漏水防止カバー設置 六十谷水管橋崩落後に開発

和歌山市企業局と民間企業2社が共同開発した、水道管接合部の漏水を防ぎ、耐震性を向上させるカバーの設置工事が21日、2年前に崩落事故があった六十谷水管橋で始まった。年内に設置した後、来年から約1年間の実証実験を行い、性能や耐久性の確認などを進める。

設置が始まった漏水防止カバーは、市企業局と水道設備製造業の大成機工㈱(大阪市)、金属加工業の日本ニューロン㈱(京都府精華町)の2社が昨年9月から共同開発を進めてきたもの。

送水管には、地震などによる管路のゆがみの影響を吸収するため、接合部に伸縮性を備えた「伸縮可とう管」がある。新開発の漏水防止カバーは、伸縮可とう管を蛇腹状のステンレス製のカバーで覆って設置するもので、接合部が破損した場合でも漏水を防ぎ、伸縮機能などが向上することにより、耐震性も高まる。
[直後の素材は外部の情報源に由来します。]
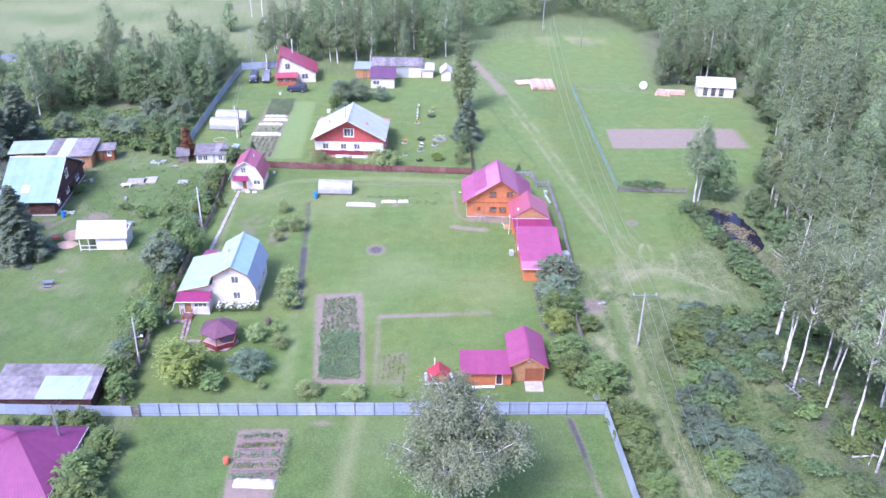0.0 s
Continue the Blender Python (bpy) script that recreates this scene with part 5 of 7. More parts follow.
def weeping_birch(seed, n=40000, leaf=0.092):
    """Several pale leaders that fan out, with curtains of leaves hanging from them; 10 m high."""
    r = np.random.RandomState(seed)
    g = G()
    g.tube([(0, 0, -0.15), (0.1, 0.05, 2.0), (0.15, 0, 5.0), (0.1, 0.1, 9.6)], [0.2, 0.16, 0.1, 0.015], 8)
    C, D = [], []
    leaders = 15
    for k in range(leaders):
        a = k * 2.4 + r.uniform(-0.3, 0.3)
        rr, top = (r.uniform(2.2, 3.5), r.uniform(5.2, 7.6)) if k % 3 else (r.uniform(0.7, 1.7), r.uniform(8.2, 9.9))
        z0 = r.uniform(1.2, 3.5)
        pts = [Vector((0.1, 0.05, z0)), Vector((rr * 0.35 * math.cos(a), rr * 0.35 * math.sin(a), z0 + (top - z0) * 0.45)), Vector((rr * 0.75 * math.cos(a + 0.1), rr * 0.75 * math.sin(a + 0.1), z0 + (top - z0) * 0.82)), Vector((rr * math.cos(a + 0.15), rr * math.sin(a + 0.15), top))]
        g.tube(pts, [0.085, 0.055, 0.026, 0.008], 5, False)
        twigs = [(pts[3], 1.0)]
        for j in range(14):
            u = r.uniform(0.25, 1.0)
            s = min(2, int(u * 3))
            p = pts[s].lerp(pts[s + 1], u * 3 - s)
            b = r.uniform(0, 6.28)
            l = r.uniform(0.5, 1.25)
            e = p + Vector((l * math.cos(b), l * math.sin(b), l * r.uniform(0.2, 0.7)))
            g.tube([p, e], [0.014, 0.006], 4, False)
            twigs.append((e, l))
        for e, l in twigs:
            m = max(10, int(n / leaders / 13 * r.uniform(0.7, 1.3)))
            hang = r.uniform(0, 1, m) ** 1.3 * r.uniform(0.8, 1.7)
            q = r.normal(size=(m, 3)) * np.array([0.3, 0.3, 0.15])
            c = np.array(e) + q * (0.8 + 0.35 * hang[:, None]) - np.stack([np.zeros(m), np.zeros(m), hang], 1)
            C.append(c)
            o = q * 1.5 + np.array([e.x, e.y, 0.0]) * 0.12
            D.append(o)
    C, D = np.concatenate(C), np.concatenate(D)
    C[:, 2] = np.maximum(C[:, 2], 0.5)
    V, F = leaf_arrays(C, leaf, r, 0.3, 1.6, D)
    return g.mesh("trunk"), (V, F)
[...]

蛇腹部分には「特殊ベローズ形状」と呼ばれる新構造を採用し、伸縮性能を高めている。六十谷水管橋に現在設置されている伸縮可とう管の性能は最大5㌢の伸び縮みであるのに対し、4倍の20㌢まで伸び、2倍の10㌢の縮みに対応するカバーとなっている。既設の伸縮可とう管にはなかった、管の中心のずれに5㌢まで対応する性能もあり、これまでの実験で確認されている。

既存の送水管に外から設置するため、施工時に断水しないことも大きなメリット。10月に東京都内で開かれた日本水道協会全国会議で共同開発チームが新製品の発表を行い、すでに全国の水道事業体から複数の問い合わせがあるという。来年をめどに販売開始を目指している。
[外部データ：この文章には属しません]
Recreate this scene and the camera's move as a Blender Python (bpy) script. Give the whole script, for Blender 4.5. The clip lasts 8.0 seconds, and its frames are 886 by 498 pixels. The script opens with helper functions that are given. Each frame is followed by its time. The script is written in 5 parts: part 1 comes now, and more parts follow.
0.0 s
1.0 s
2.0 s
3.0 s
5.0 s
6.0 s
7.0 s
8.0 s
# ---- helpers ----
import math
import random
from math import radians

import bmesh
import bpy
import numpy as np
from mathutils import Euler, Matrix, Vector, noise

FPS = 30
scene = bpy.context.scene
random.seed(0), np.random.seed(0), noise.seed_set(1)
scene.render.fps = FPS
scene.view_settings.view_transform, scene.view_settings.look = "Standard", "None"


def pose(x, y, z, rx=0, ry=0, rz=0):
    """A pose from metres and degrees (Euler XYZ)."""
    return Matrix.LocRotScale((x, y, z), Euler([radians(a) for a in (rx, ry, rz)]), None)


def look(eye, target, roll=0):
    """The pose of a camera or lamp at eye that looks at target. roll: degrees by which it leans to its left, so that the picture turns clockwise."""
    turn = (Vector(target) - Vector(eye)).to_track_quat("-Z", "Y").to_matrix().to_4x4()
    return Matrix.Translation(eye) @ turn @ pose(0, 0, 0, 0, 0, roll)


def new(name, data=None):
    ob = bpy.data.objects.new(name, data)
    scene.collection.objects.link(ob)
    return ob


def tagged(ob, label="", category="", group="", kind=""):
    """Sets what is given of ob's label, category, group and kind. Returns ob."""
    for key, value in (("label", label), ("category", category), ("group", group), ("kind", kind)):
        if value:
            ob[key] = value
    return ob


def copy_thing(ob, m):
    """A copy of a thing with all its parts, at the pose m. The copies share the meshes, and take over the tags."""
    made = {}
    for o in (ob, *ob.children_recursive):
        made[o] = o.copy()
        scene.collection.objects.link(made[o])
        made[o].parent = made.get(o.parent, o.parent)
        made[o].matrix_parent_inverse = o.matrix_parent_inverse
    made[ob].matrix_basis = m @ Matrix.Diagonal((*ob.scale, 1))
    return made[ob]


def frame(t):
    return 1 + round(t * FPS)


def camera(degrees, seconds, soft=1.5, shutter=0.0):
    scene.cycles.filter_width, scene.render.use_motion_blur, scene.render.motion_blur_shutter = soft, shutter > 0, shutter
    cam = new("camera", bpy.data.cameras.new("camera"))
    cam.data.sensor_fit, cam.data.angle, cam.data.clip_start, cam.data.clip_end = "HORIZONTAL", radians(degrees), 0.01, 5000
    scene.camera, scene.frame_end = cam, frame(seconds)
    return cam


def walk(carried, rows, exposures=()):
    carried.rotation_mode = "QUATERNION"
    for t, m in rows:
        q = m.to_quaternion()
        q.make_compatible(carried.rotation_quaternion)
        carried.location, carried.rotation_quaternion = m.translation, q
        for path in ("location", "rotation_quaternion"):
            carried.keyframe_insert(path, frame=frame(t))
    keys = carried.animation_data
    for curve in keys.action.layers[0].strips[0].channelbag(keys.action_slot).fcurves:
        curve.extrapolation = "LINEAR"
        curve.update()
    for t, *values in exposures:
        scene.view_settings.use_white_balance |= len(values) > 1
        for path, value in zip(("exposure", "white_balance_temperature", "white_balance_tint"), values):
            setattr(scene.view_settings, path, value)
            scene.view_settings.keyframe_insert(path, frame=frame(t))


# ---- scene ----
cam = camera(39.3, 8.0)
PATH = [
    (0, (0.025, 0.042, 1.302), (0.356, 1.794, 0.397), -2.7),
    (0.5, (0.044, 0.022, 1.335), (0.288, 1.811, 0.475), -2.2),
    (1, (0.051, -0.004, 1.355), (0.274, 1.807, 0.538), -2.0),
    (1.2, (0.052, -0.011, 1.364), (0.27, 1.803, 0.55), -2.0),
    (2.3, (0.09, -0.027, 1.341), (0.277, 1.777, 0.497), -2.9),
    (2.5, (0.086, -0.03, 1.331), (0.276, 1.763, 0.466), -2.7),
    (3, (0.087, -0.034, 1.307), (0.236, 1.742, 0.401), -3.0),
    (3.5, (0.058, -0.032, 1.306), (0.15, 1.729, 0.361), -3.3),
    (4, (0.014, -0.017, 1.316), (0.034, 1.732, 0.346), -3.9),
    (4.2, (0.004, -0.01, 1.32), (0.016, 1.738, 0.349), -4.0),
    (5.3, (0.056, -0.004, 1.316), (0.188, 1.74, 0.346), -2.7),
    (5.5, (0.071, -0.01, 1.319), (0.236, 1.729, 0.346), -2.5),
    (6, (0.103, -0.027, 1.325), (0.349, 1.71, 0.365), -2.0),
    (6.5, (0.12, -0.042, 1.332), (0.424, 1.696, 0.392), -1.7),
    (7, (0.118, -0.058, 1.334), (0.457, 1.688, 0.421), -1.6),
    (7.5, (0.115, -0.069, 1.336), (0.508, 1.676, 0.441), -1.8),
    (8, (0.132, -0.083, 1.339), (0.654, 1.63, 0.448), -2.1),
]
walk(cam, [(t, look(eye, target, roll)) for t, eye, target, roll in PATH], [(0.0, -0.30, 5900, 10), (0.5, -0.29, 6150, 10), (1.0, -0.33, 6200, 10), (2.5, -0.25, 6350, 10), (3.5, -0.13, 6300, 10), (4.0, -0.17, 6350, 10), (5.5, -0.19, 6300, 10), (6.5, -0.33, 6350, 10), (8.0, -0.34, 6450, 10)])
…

21日、六十谷水管橋の直径90㌢の送水管の外側に、漏水防止カバーを仮設置する作業が始まった。カバー全体の重さは780㌔。特殊ベローズ部分は150㌔、最大外径130㌢、長さ71㌢で、半円状の二つのパーツをクレーンで釣り上げ、送水管にかぶせる作業が行われ、報道関係者に公開された。
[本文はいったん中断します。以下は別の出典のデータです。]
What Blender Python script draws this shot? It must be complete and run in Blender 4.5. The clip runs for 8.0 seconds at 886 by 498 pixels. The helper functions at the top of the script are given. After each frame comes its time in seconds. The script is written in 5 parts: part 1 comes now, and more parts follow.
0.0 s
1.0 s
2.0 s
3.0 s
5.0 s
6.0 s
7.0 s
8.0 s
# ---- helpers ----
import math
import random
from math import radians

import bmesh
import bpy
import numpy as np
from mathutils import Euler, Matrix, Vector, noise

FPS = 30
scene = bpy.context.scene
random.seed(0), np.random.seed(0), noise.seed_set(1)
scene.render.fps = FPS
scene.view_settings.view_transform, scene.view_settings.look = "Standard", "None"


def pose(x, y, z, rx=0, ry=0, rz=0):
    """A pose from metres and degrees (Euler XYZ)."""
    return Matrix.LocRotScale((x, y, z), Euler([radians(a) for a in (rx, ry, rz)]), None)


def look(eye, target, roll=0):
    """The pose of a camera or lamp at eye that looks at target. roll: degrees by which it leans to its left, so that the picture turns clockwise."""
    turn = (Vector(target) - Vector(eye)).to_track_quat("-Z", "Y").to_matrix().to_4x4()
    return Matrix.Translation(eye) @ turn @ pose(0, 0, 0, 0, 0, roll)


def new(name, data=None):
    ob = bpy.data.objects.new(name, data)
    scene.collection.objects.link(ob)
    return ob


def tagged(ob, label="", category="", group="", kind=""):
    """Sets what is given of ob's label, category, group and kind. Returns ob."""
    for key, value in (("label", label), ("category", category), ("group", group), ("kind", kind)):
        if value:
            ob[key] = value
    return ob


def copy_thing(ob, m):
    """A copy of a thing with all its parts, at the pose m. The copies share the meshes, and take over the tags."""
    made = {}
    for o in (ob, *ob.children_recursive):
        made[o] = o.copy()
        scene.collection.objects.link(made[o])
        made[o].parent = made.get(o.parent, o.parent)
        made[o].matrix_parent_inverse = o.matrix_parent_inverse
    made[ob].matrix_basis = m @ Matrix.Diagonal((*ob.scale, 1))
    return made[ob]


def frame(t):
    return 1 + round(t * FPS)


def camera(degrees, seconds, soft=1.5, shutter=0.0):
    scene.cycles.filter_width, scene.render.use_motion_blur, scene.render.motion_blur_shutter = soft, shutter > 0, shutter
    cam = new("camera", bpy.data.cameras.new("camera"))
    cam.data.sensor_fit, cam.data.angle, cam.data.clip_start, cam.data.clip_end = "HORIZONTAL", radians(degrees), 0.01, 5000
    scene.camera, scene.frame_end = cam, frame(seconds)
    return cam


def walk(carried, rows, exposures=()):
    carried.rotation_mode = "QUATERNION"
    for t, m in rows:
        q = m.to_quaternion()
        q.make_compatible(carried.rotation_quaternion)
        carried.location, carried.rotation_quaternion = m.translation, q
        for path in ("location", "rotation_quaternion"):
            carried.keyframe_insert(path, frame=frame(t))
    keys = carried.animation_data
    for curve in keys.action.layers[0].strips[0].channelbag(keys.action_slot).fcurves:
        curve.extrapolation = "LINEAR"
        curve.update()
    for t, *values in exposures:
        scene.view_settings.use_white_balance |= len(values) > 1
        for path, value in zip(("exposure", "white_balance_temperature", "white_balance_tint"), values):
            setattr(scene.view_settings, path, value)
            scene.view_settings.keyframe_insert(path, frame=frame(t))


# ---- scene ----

今後はパーツを溶接し、設置作業は年内に終わる予定。来年からの実証実験では、1年間のさまざまな気象条件などの中で性能に問題は起きないか、さびなどの劣化への対応なども確認し、フィードバックすることで、製品としてさらに性能を高めることを目指していく。

六十谷水管橋は現在、耐震診断を行っており、その結果によって、漏水防止カバーの設置個所を増やす必要があるかなどを判断する。

市企業局水道企画課の宮之原和俊班長は「漏水の対応はもちろん、簡易に取り付けることで耐震性も増し、大変期待している製品になる。崩落事故の反省、経験を形にでき、水道事業の一助になるスタートを切れたという思いはある」と話した。